Re: RCU vs NOHZ

From: Paul E. McKenney
Date: Thu Sep 29 2022 - 11:21:02 EST


On Thu, Sep 29, 2022 at 12:55:58PM +0200, Peter Zijlstra wrote:
> On Sat, Sep 17, 2022 at 07:25:08AM -0700, Paul E. McKenney wrote:
> > On Fri, Sep 16, 2022 at 11:20:14AM +0200, Peter Zijlstra wrote:
> > > On Fri, Sep 16, 2022 at 12:58:17AM -0700, Paul E. McKenney wrote:
> > >
> > > > To the best of my knowledge at this point in time, agreed. Who knows
> > > > what someone will come up with next week? But for people running certain
> > > > types of real-time and HPC workloads, context tracking really does handle
> > > > both idle and userspace transitions.
> > >
> > > Sure, but idle != nohz.
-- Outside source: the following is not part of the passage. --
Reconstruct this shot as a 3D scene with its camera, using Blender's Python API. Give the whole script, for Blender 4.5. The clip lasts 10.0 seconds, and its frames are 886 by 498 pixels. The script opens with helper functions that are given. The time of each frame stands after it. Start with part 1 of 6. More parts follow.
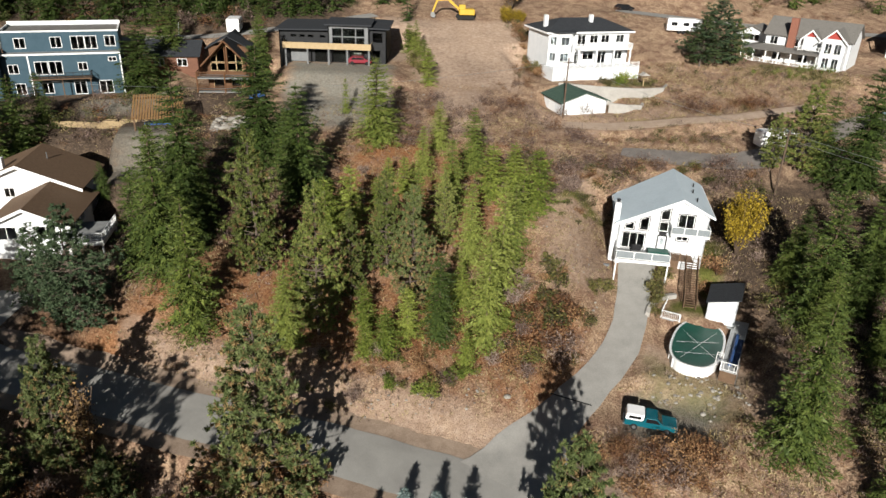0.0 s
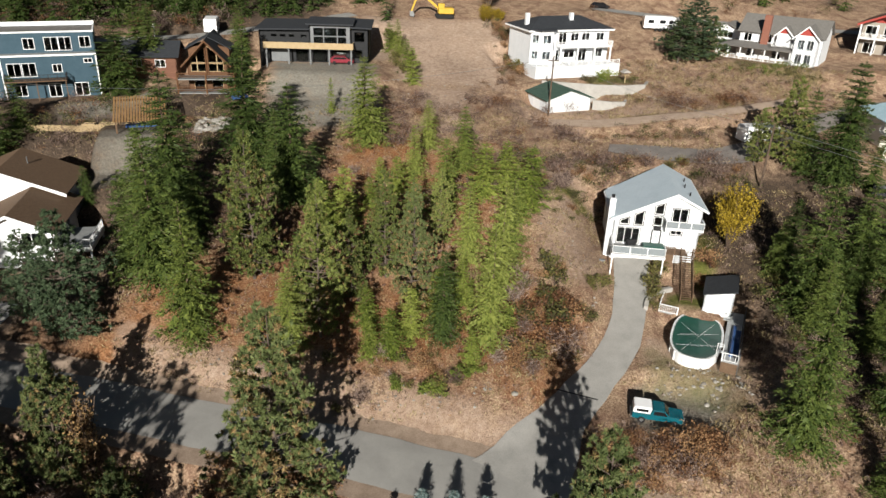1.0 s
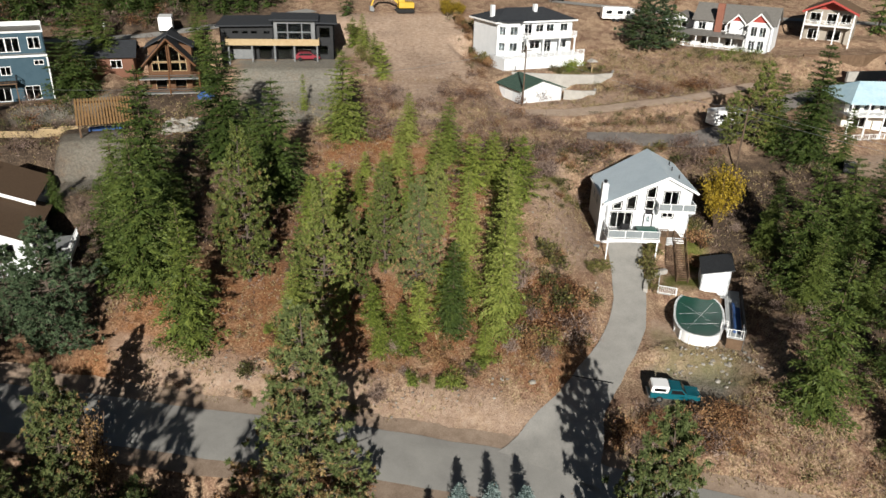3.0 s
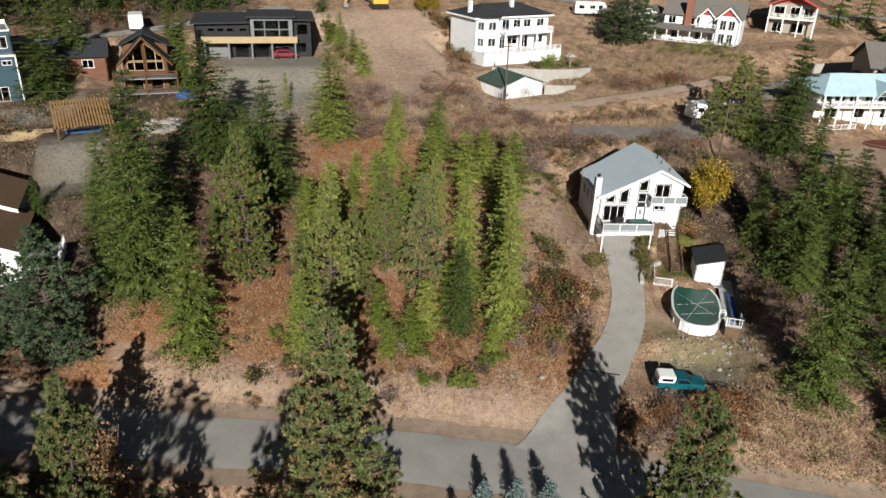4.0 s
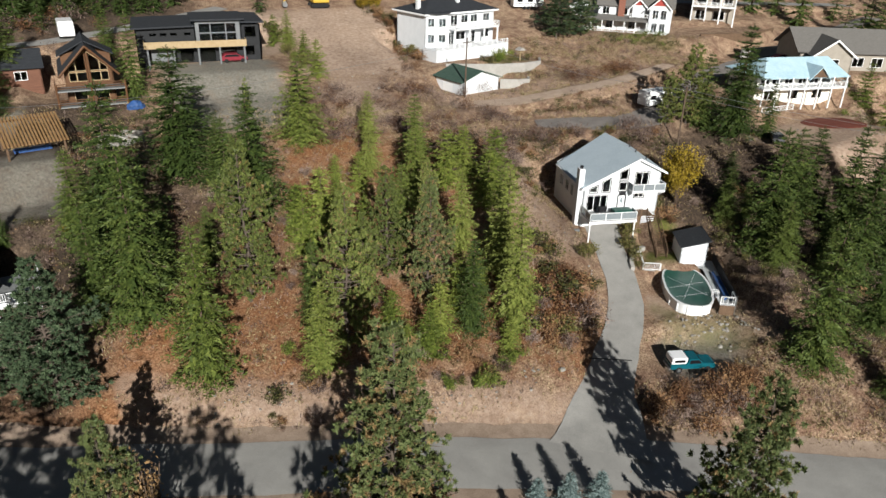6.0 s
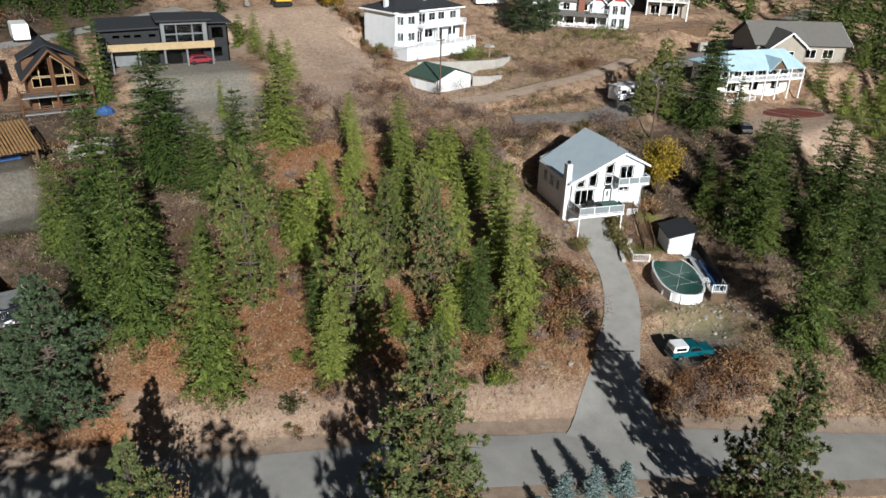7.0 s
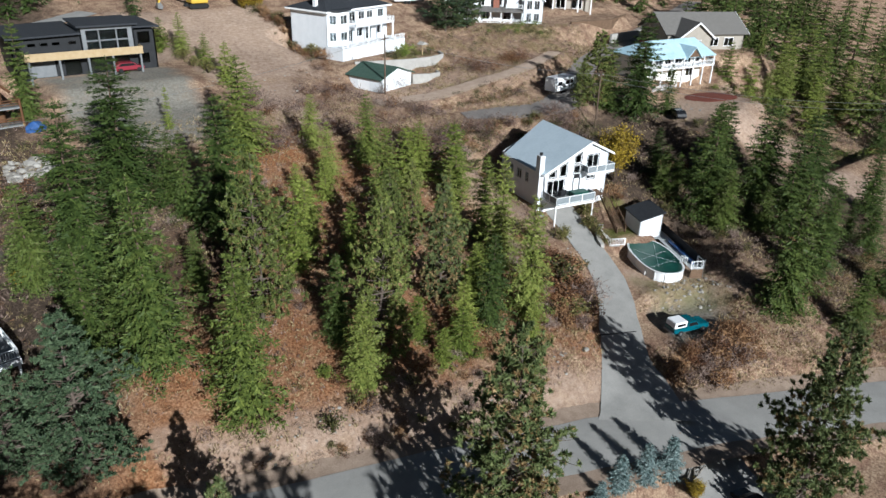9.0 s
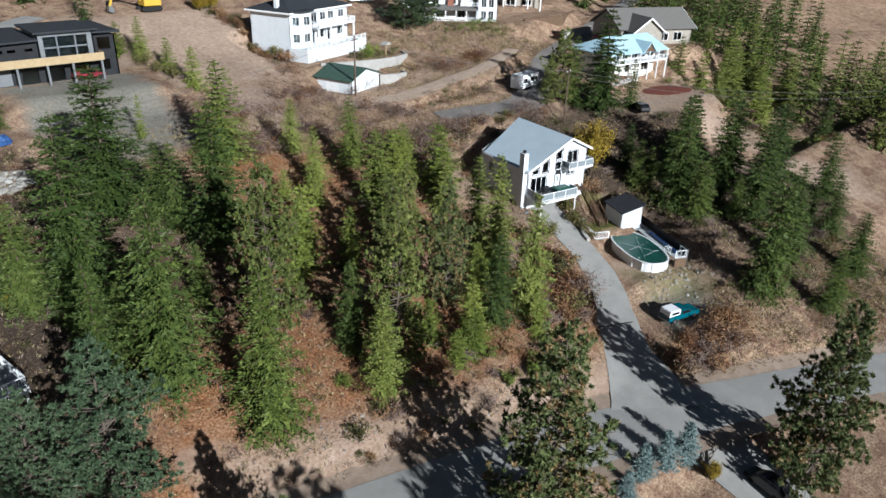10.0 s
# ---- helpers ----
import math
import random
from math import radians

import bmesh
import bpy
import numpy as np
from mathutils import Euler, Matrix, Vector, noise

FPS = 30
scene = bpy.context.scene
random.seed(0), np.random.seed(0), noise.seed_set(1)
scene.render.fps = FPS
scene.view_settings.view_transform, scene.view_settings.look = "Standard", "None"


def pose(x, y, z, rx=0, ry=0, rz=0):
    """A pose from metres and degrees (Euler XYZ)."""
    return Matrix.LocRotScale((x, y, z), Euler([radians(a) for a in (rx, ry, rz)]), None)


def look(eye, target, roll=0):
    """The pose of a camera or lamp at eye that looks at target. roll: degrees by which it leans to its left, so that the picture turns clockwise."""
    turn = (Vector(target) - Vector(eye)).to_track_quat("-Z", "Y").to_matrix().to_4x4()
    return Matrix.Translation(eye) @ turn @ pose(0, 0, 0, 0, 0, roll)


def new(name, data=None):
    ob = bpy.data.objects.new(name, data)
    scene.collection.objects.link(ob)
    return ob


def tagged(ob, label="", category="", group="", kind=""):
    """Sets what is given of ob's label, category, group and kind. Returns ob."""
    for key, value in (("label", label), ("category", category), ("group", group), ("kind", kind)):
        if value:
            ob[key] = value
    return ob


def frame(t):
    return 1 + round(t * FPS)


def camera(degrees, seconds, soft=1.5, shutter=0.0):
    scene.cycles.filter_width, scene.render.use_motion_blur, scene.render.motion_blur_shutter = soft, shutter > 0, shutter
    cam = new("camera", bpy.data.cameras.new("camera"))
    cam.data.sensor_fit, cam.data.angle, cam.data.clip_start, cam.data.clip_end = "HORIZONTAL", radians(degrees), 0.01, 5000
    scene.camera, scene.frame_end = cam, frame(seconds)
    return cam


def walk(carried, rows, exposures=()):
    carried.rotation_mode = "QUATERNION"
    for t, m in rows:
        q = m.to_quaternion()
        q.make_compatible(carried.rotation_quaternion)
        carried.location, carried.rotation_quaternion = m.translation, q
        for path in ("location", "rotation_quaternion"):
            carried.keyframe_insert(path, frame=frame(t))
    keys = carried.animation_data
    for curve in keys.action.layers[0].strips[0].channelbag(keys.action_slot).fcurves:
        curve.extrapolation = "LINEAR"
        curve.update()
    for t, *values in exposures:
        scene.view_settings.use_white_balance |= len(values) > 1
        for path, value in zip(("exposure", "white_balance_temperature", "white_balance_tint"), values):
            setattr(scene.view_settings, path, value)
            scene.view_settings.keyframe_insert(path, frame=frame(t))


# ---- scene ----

Nohz is where we disable the tick, and currently
> > > RCU can inhibit this -- rcu_needs_cpu().
> >
> > Exactly. For non-nohz userspace execution, the tick is still running
> > anyway, so RCU of course won't be inhibiting its disabling. And in that
> > case, RCU's hook is the tick interrupt itself. RCU's hook is passed a
> > flag saying whether the interrupt came from userspace or from kernel.
>
> I'm not sure how we ended up here; this is completely irrelevant and I'm
> not disagreeing with it.
>
> > > AFAICT there really isn't an RCU hook for this, not through context
> > > tracking not through anything else.
> >
> > There is a directly invoked RCU hook for any transition that enables or
> > disables the tick, namely the ct_*_enter() and ct_*_exit() functions,
> > that is, those functions formerly known as rcu_*_enter() and rcu_*_exit().
>
> Context tracking doesn't know about NOHZ, therefore RCU can't either.
> Context tracking knows about IDLE, but not all IDLE is NOHZ-IDLE.
>
> Specifically we have:
>
> ct_{idle,irq,nmi,user,kernel}_enter()
>
> And none of them are related to NOHZ in the slightest. So no, RCU does
> not have a NOHZ callback.
>
> I'm still thikning you're conflating NOHZ_FULL (stopping the tick when
> in userspace) and regular NOHZ (stopping the tick when idle).
>
> > And this of course means that any additional schemes to reduce RCU's
> > power consumption must be compared (with real measurements on real
> > hardware!) to Joel et al.'s work, whether in combination or as an
> > alternative. And either way, the power savings must of course justify
> > the added code and complexity.
>
> Well, Joel's lazy scheme has the difficulty that you can wreck things by
> improperly marking the callback as lazy when there's an explicit
> dependency on it. The talk even called that out.
>
> I was hoping to construct a scheme that doesn't need the whole lazy
> approach.
>
>
> To recap; we want the CPU to go into deeper idle states, no?
>
> RCU can currently inhibit this by having callbacks pending for this CPU
> -- in this case RCU inhibits NOHZ-IDLE and deep power states are not
> selected or less effective.
>
> Now, deep idle states actually purge the caches, so cache locality
> cannot be an argument to keep the callbacks local.
>
> We know when we're doing deep idle we stop the tick.
>
> So why not, when stopping the tick, move the RCU pending crud elsewhere
> and let the CPU get on with going idle instead of inhibiting the
> stopping of the tick and wrecking deep idle?

Because doing so in the past has cost more energy than is saved.

Thanx, Paul